On the premise that there is no study in the University that does not have humanistic aspects, the Council is governed by a committee consisting of a representative from each of the humanistic departments and also single representatives from the natural sciences, the social sciences, architecture, and engineering. This committee, in addition to its other duties, administers the Council's endowment, determines long-range policy in carrying out its purposes, supervises and coordinates interdepartmental programs in the humanities and nominates Fellows of the Council.
Six previously established programs came under the purview of the Council at its founding: the Special Program in the Humanities (superseded in 1964 by the Committee on Humanistic Studies), the Creative Arts Program (later divided into programs in Creative Writing, Theatre and Dance, and the Visual Arts), the Christian Gauss Seminars in Criticism, and programs in American, European, and Near Eastern studies. Subsequently, the Council helped develop programs in linguistics, classical philosophy, political philosophy, and comparative literature, which became a department in 1975.
Regarded as the equivalent of ``distinguished professors,'' Fellows of the Council devote up to half their time to teaching and the balance to research. Their work has led, in many instances, to the development of new teaching programs and to important publications. During their tenure as Fellows in 1957-1958, English professor Lawrance R. Thompson began his biography of Robert Frost, and politics professor Alpheus T. Mason brought to completion his work In Quest of Freedom. Two years earlier, historian Charles C. Gillispie had used his fellowship to work on an essay in the history of scientific ideas, later published as The Edge of Objectivity, and to prepare and conduct a course that eventually led to the University's program in the history and philosophy of science.
As Visiting Fellow in 1957-1958, Brown University classicist W. Freeman Twaddell, then president of the Linguistic Society of America, gave courses in linguistics and also acted as adviser to a Humanities Council subcommittee, which was planning a linguistics program, begun several years later. Another Visiting Fellow, I. I. Rabi, Columbia's Nobel laureate in physics, stimulated the development of a program in Science in Human Affairs and continued to act as its consultant for a number of years. Among other Visiting Fellows have been Martin Buber, Hannah Arendt, Rosamund Tuve, Richard Hofstadter, Reinhold Niebuhr, Erwin Panofsky, Isaiah Berlin, Denis Brogan, Elizabeth Bowen, Anthony Burgess, René Wellek, and Philip Roth.
A later development has brought the appointment of another group of Visiting Fellows for brief but intensive periods of one or two weeks. Each of these ``Short-Term Fellows'' undertakes a coordinated program of participation in graduate seminars, departmental colloquia, public lectures, and other activities involving them fully in the University community.

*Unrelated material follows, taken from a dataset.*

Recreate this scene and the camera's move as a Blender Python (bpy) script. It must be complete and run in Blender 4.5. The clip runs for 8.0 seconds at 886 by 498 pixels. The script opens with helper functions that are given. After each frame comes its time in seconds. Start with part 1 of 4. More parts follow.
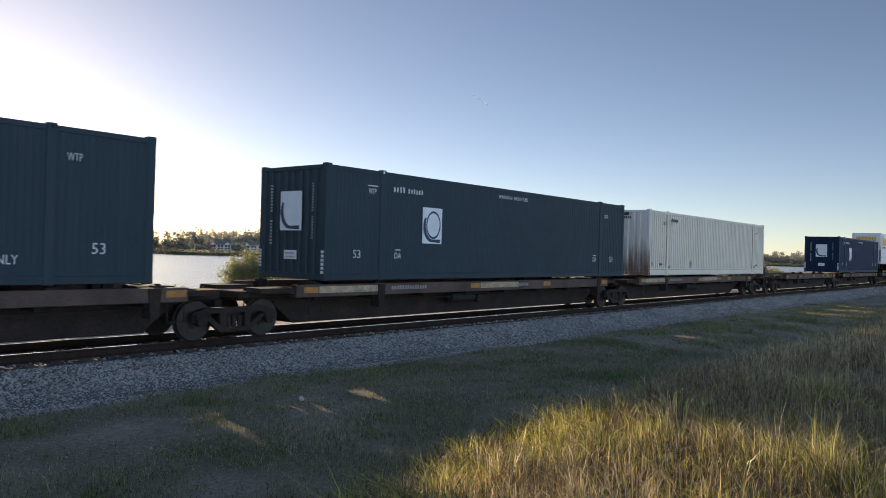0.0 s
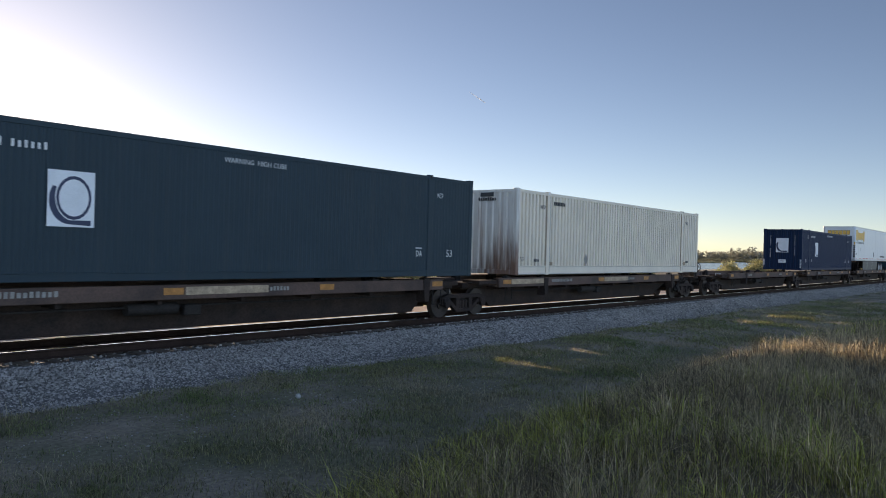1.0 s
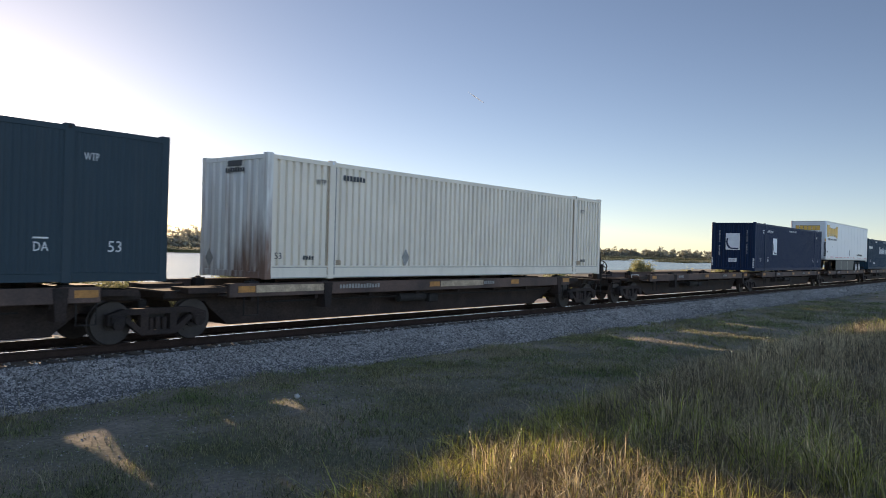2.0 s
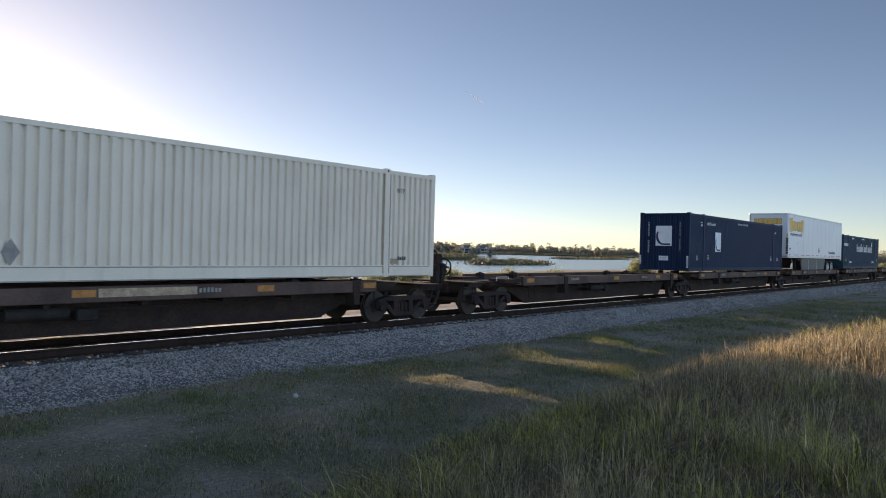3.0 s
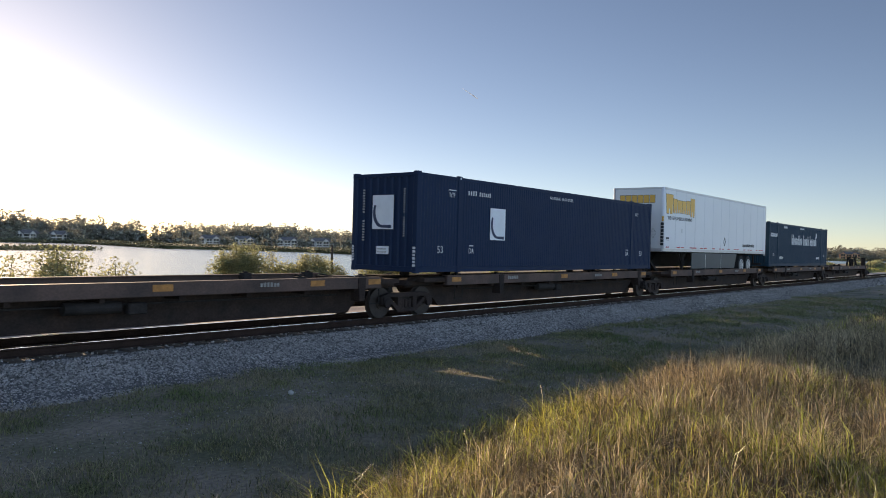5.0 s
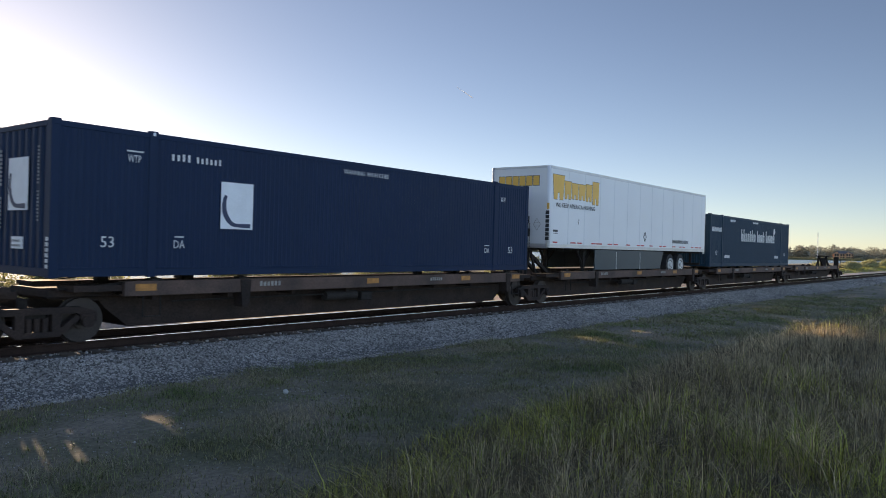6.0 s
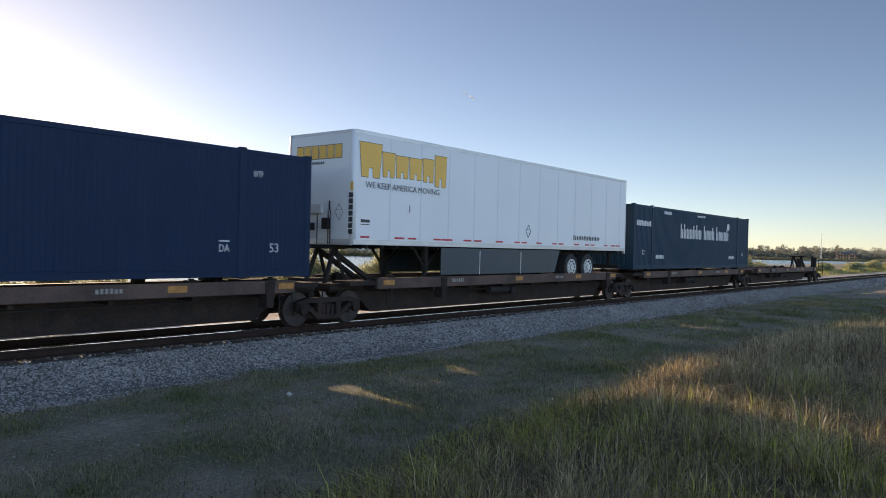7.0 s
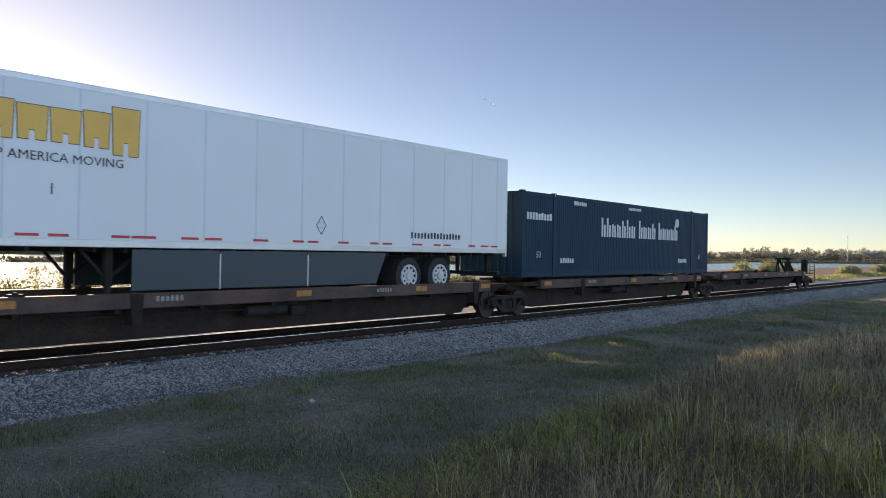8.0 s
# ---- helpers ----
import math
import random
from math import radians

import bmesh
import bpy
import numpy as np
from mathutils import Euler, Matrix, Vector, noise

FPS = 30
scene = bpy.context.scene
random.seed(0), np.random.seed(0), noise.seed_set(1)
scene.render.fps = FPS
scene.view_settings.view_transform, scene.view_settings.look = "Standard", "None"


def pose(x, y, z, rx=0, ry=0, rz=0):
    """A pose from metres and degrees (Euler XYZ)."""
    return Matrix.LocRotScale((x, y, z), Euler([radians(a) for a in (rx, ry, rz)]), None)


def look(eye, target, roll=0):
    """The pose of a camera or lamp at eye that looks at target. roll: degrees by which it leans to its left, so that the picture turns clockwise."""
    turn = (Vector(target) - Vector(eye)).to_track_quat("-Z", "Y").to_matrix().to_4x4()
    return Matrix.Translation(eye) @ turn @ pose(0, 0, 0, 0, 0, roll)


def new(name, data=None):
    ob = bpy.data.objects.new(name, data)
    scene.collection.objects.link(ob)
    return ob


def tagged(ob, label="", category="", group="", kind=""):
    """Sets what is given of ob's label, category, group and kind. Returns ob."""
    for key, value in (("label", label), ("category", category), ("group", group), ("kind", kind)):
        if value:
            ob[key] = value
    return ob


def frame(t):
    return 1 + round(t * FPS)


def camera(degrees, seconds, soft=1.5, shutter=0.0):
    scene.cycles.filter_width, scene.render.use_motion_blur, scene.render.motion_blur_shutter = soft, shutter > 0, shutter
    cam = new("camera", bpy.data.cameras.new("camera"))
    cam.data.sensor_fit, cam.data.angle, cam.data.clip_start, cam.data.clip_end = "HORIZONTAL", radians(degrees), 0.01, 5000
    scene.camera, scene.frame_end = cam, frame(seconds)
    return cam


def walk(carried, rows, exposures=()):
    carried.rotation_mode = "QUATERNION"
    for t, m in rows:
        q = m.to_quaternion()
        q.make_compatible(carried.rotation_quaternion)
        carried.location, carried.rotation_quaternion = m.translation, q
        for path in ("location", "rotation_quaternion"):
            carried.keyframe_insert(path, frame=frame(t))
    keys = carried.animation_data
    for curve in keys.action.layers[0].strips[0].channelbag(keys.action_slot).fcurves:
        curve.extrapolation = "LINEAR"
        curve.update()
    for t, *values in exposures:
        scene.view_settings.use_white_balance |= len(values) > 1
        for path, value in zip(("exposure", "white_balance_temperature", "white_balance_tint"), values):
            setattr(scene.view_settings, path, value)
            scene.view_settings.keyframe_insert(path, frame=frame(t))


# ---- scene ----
# Plan: x runs along the track, y across it, z up; rail tops at z = 0.
TRACK_Y = 15.27
EYE = (0.0, 0.0, 2.05)

# ---- camera: a person's eye on the grass mound, turned slightly by hand ----
cam = camera(60.63, 8.0, soft=0.95, shutter=0.1)
TURNS = [(0.0, -50.57, 0.21, -1.58), (0.5, -50.66, 0.07, -1.58), (1.0, -50.80, 0.02, -1.57), (1.5, -50.87, 0.01, -1.54),
         (2.0, -50.90, 0.02, -1.54), (3.5, -51.07, -0.06, -1.48), (4.0, -51.12, -0.14, -1.49), (5.5, -51.54, -0.30, -1.55),
         (6.0, -51.73, -0.31, -1.57), (6.5, -51.78, -0.27, -1.49), (7.0, -51.51, -0.16, -1.38), (7.5, -50.84, 0.05, -1.20),
         (8.0, -49.94, 0.27, -0.86)]
walk(cam, [(t, pose(*EYE, 90 + p, r, w)) for t, w, p, r in TURNS], [(t, e, 7450, 20) for t, e in ((0.0, 0.68), (1.5, 0.74), (2.2, 0.72), (4.0, 0.62), (5.5, 0.68), (6.5, 0.78), (8.0, 0.80))])

# ---- daylight ----
SUN_EL, SUN_AZ = 8.1, 17.0      # degrees; azimuth from +y towards +x
world = bpy.data.worlds.new("sky")
scene.world = world
world.use_nodes = True
wn = world.node_tree.nodes
sky = wn.new("ShaderNodeTexSky")
sky.sky_type = "NISHITA"
sky.sun_disc = False
sky.sun_elevation, sky.sun_rotation = radians(SUN_EL), radians(SUN_AZ)
sky.air_density, sky.dust_density, sky.ozone_density = 0.55, 0.15, 1.25
wn["Background"].inputs[1].default_value = 0.098
# added fill for shaded faces: sky scaled up smoothly away from the sun
ways, facing, swell, gain = (wn.new(k) for k in ("ShaderNodeTexCoord", "ShaderNodeVectorMath", "ShaderNodeMapRange", "ShaderNodeVectorMath"))
facing.operation, gain.operation, swell.interpolation_type = "DOT_PRODUCT", "SCALE", "SMOOTHSTEP"
facing.inputs[1].default_value = (math.sin(radians(SUN_AZ)), math.cos(radians(SUN_AZ)), 0.0)
swell.inputs[1].default_value, swell.inputs[2].default_value = 0.35, -0.85
swell.inputs[3].default_value, swell.inputs[4].default_value = 1.0, 2.85
world.node_tree.links.new(ways.outputs["Generated"], facing.inputs[0])
world.node_tree.links.new(facing.outputs["Value"], swell.inputs[0])
world.node_tree.links.new(sky.outputs[0], gain.inputs[0])
world.node_tree.links.new(swell.outputs[0], gain.inputs["Scale"])
world.node_tree.links.new(gain.outputs[0], wn["Background"].inputs[0])
sun = new("sun", bpy.data.lights.new("sun", "SUN"))
sun.data.energy, sun.data.angle, sun.data.color = 5.0, radians(0.6), (1.0, 0.82, 0.58)
toward = Vector((math.sin(radians(SUN_AZ)) * math.cos(radians(SUN_EL)), math.cos(radians(SUN_AZ)) * math.cos(radians(SUN_EL)), math.sin(radians(SUN_EL))))
sun.matrix_world = look(toward * 60, (0, 0, 0))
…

In the 1960s the Council sponsored a project to appraise American humanistic scholarship during the preceding several decades. This endeavor, undertaken on the invitation of the Ford Foundation, which made a $335,000 grant for the purpose, was planned by a subcommittee of the Council; its director, Rutgers historian Richard Schlatter, and many of the thirty-five scholars who participated were in residence in Princeton as Fellows of the Council while engaged on the project. Their work resulted in fifteen volumes of The Princeton Studies: Humanistic Scholarship in America, published by Prentice-Hall.
In its early years the work of the Council was underwritten by a grant from the Carnegie Corporation of New York. Other grants came later from the United States Steel Foundation, the George W. Perkins Foundation, and the Old Dominion Foundation. In 1962 the work of the Council was given added impetus by a $500,000 grant from the Avalon Foundation to endow a chair in the humanities.
Chairmen of the Council's interdepartmental committee have been Whitney J. Oates, professor of classics and first incumbent of the Avalon chair, 1953-1970; Samuel D. Atkins, professor of classics, 1970-1971; A. Walton Litz, Jr., professor of English, 1971-1974; and Edward D. Sullivan, professor of French and comparative literature and Oates's successor as Avalon professor, since 1974.